Cholesterol-Lowering Drugs Also Good for Bones
36% Less Risk of Broken Bones in Men Taking Statins
WebMD News Archive
Sept. 26, 2005 -- Compelling new evidence suggests that cholesterol-lowering statin drugs cut the risk of broken bones.
Some 12 million Americans take statins to control their cholesterol. Several studies have suggested that the drugs may also prevent bone loss.
Now a large Veterans Administration study of more than 91,000 men over three and a half years offers compelling evidence that statins may indeed benefit bones.
"This finding is particularly important because millions of people suffer from fractures that potentially could be prevented, to some extent, by a therapy that's so commonly used," study leader Richard E. Scranton, MD, of Boston's Massachusetts Veterans Epidemiology Information Center, says in a news release.
Statins vs. Nonstatins vs. Nothing
Nobody knows exactly why statins might be good for bones. There are several ideas, all of which make biological sense even though none is proven.
Whatever the reason, Scranton and colleagues gathered data on men prescribed statins, on similar men prescribed different cholesterol drugs, and on similar men not taking any cholesterol drugs.
Those who took statins had 36% fewer fractures than the men not taking cholesterol drugs. They also had 32% fewer fractures than men taking nonstatin cholesterol drugs.
That's a big potential benefit -- one that needs to be proven, Scranton says.
"The need is too great to ignore this finding, particularly when we consider that one class of drugs could potentially reduce the suffering from two common conditions plaguing our society: heart attacks and bone fractures," he says.
The findings appear in the Sept. 26 issue of Archives of Internal Medicine.
Osteoporosis is a disease that weakens bones, increasing the risk of sudden and unexpected fractures. Women are four times more likely than men to develop osteoporosis.
Many times, osteoporosis is not discovered until weakened bones cause potentially debilitating fractures, usually in the back or hips.
Until about age 30, a person normally builds more bone than he or she loses. During the aging process, bone breakdown begins to outpace bone buildup, resulting in a gradual loss of bone mass. Once this loss of bone reaches a certain point, a person has osteoporosis.
5 Steps to Saving Your Bones
Exercise. Exercise makes bones and muscles stronger and helps prevent bone loss.

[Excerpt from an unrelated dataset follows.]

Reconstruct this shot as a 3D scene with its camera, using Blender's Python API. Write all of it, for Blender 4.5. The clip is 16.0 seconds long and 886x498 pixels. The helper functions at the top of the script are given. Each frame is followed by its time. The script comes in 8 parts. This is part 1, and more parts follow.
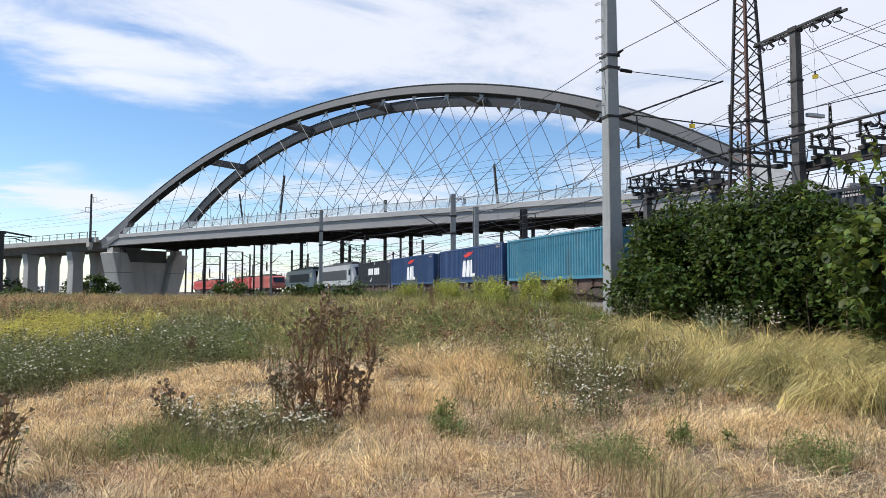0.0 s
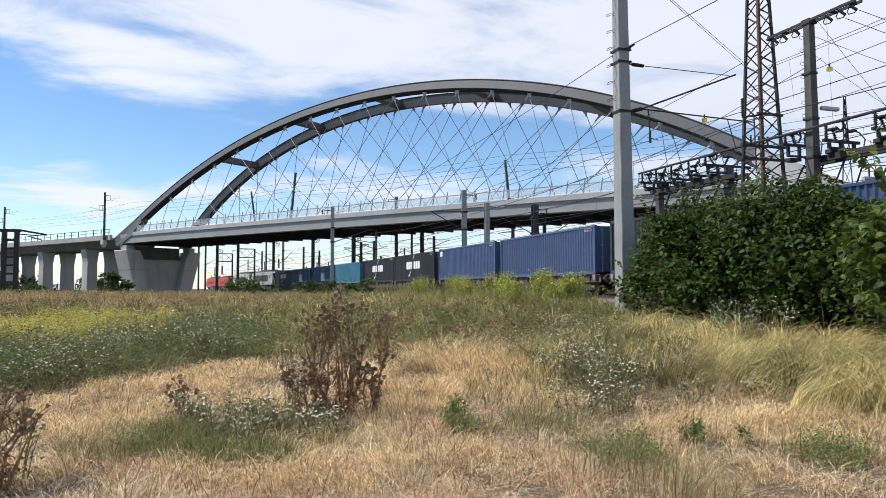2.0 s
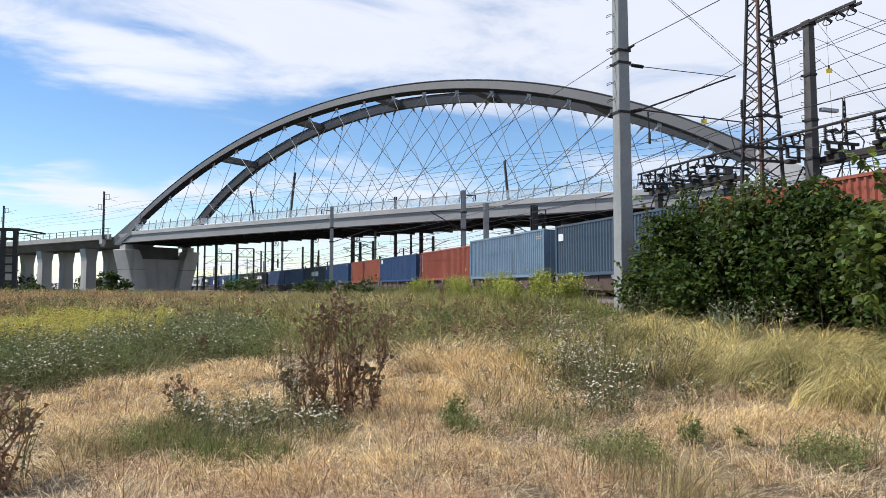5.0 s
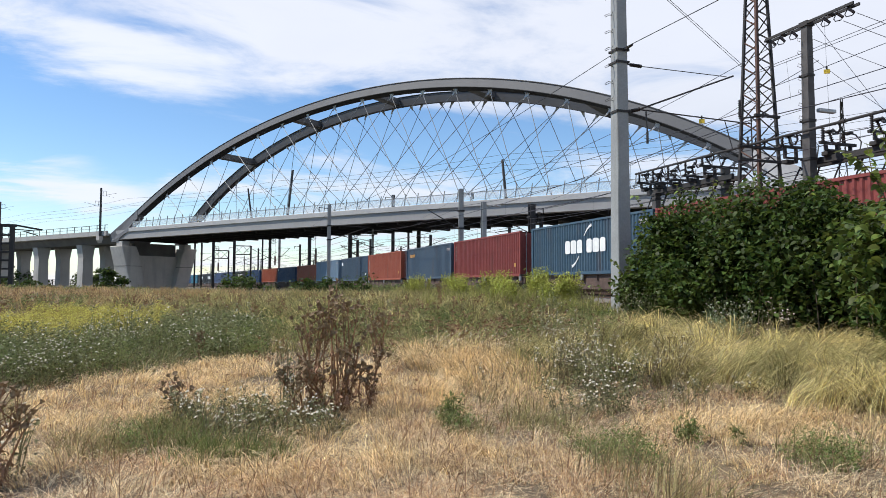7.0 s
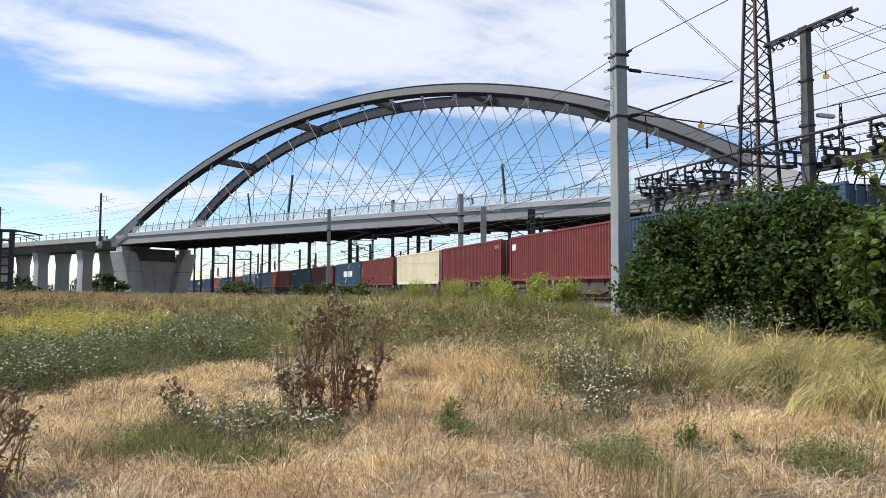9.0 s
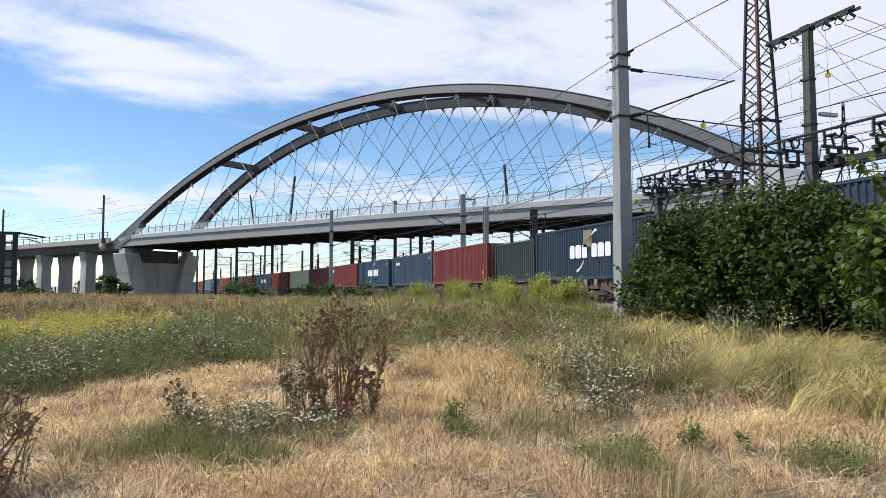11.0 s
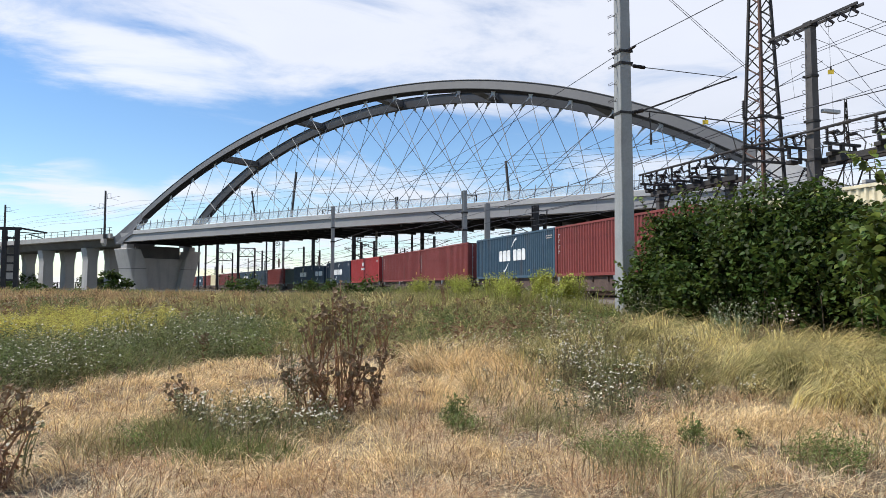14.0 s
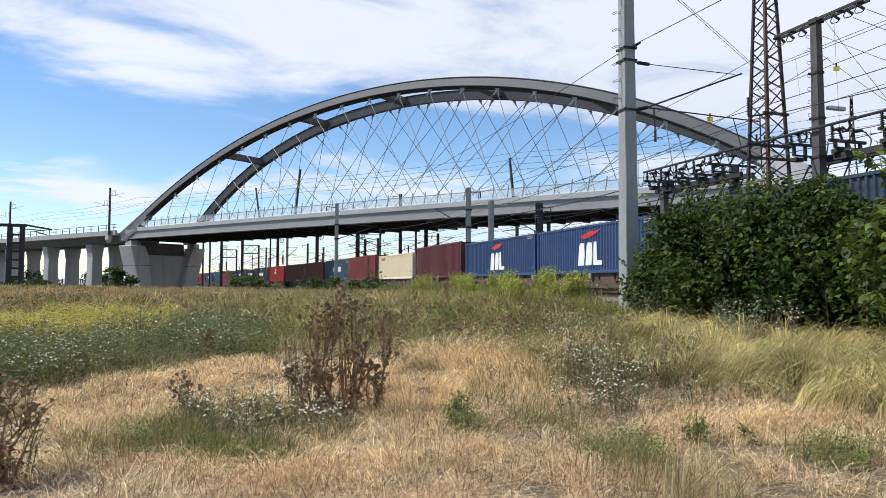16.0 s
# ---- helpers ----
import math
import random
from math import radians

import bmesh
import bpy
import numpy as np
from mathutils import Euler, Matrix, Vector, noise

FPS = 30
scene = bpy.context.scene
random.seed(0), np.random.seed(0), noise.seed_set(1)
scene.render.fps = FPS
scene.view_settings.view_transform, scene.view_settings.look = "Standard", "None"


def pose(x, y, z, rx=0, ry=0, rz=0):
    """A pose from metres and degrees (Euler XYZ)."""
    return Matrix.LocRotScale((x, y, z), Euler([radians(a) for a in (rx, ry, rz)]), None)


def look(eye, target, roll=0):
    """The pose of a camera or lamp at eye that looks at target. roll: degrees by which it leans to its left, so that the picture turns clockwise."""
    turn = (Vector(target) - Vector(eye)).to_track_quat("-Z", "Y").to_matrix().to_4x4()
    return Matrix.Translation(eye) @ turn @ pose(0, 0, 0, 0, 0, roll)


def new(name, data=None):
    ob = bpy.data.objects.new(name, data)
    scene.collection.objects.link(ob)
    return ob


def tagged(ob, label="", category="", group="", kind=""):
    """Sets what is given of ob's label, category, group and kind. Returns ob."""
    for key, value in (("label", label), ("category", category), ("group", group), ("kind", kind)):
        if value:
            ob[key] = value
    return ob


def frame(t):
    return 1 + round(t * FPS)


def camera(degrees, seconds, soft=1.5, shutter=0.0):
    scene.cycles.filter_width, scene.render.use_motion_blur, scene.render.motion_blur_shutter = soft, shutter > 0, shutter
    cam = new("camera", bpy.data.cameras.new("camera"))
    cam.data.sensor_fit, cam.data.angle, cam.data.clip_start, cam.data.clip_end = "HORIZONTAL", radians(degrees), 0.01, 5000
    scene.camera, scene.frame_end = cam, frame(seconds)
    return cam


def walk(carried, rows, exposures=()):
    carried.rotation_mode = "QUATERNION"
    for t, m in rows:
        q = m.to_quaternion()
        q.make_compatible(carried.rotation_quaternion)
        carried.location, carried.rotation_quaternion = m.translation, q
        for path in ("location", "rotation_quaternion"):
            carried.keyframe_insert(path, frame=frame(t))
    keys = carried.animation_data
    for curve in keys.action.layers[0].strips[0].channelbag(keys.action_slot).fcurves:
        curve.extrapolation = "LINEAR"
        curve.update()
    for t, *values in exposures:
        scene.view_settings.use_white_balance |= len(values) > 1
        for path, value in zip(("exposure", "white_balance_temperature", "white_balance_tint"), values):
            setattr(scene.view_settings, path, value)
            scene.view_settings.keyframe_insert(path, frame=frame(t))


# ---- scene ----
cam = camera(65, 16.0, soft=0.65)
EYE = (0.0, 0.0, 1.6)
def hold(heading, pitch, roll):
    h, p = radians(heading), radians(pitch)
    ahead = Vector((-math.sin(h) * math.cos(p), math.cos(h) * math.cos(p), math.sin(p)))
    return look(EYE, Vector(EYE) + ahead, roll)


# a hand-held camera that stands still and turns a little: heading left of +y, pitch up, roll, in degrees
walk(cam, [
    (0, hold(-20.102, 3.492, -0.068)),
    (0.5, hold(-19.867, 3.360, -0.007)),
    (1, hold(-19.653, 3.266, -0.042)),
    (1.5, hold(-19.412, 3.226, -0.151)),
    (2, hold(-19.178, 3.181, -0.268)),
    (2.5, hold(-19.014, 3.171, -0.303)),
    (3, hold(-18.986, 3.209, -0.323)),
    (3.5, hold(-19.051, 3.253, -0.282)),
    (4, hold(-19.144, 3.304, -0.285)),
    (6.5, hold(-19.406, 3.004, 0.209)),
    (7, hold(-19.460, 3.070, 0.200)),
    (7.5, hold(-19.455, 3.146, 0.180)),
    (8, hold(-19.426, 3.240, 0.145)),
    (8.5, hold(-19.439, 3.354, 0.159)),
    (9, hold(-19.474, 3.477, 0.162)),
    (11.5, hold(-19.238, 3.530, -0.110)),
    (12, hold(-19.235, 3.538, -0.134)),
    (12.5, hold(-19.228, 3.460, -0.088)),
    (13, hold(-19.227, 3.369, -0.003)),
    (13.5, hold(-19.182, 3.284, 0.069)),
    (14, hold(-19.160, 3.216, 0.066)),
    (14.5, hold(-19.107, 3.148, 0.091)),
    (15, hold(-18.992, 3.082, 0.127)),
    (15.5, hold(-18.899, 3.046, 0.129)),
    (16, hold(-18.850, 2.978, 0.135)),
], exposures=[(0.0, 0.04), (16.0, 0.04)])

# ---- sky and sun ----
SUN_TO = Vector((-0.95, 0.36, 1.25)).normalized()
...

It also helps you stay active and mobile. Weight-bearing exercises, done at least three to four times a week, are best for preventing osteoporosis. Walking, jogging, playing tennis, and dancing are all good weight-bearing exercises.
Eat foods high in calcium. Getting enough calcium throughout your life helps to build and keep strong bones. The recommended dietary allowance for adults with a low to average risk of developing osteoporosis is 1,000 milligrams each day. For those at high risk of developing osteoporosis, such as postmenopausal women, the RDA increases to 1,500 milligrams each day. Excellent sources of calcium are milk and dairy products (low-fat versions are recommended), canned fish with bones like salmon and sardines, dark green leafy vegetables such as kale, collards, and broccoli, calcium-fortified orange juice, and breads made with calcium-fortified flour.
Calcium. Calcium carbonate and calcium citrate are good forms of calcium supplements. Be careful not to get more than 2,000 milligrams of calcium a day very often. That amount can increase your chance of developing kidney problems.
Vitamin D. Your body uses vitamin D to absorb calcium. Being in the sun for 20 minutes every day helps most people's bodies make enough vitamin D. You can also get vitamin D from eggs, fatty fish like salmon, cereal, and milk fortified with vitamin D, as well as from supplements. People aged 51 to 70 should get 400 international units each day and those over age 70 should get 600 international units. More than 2,000 international units of vitamin D each day is not recommended because it may harm your kidney and even lower bone mass.
Alcohol, Smoking. Smoking causes your body to make less estrogen, which protects the bones. Too much alcohol can damage your bones and increase your risk of falling and breaking a bone.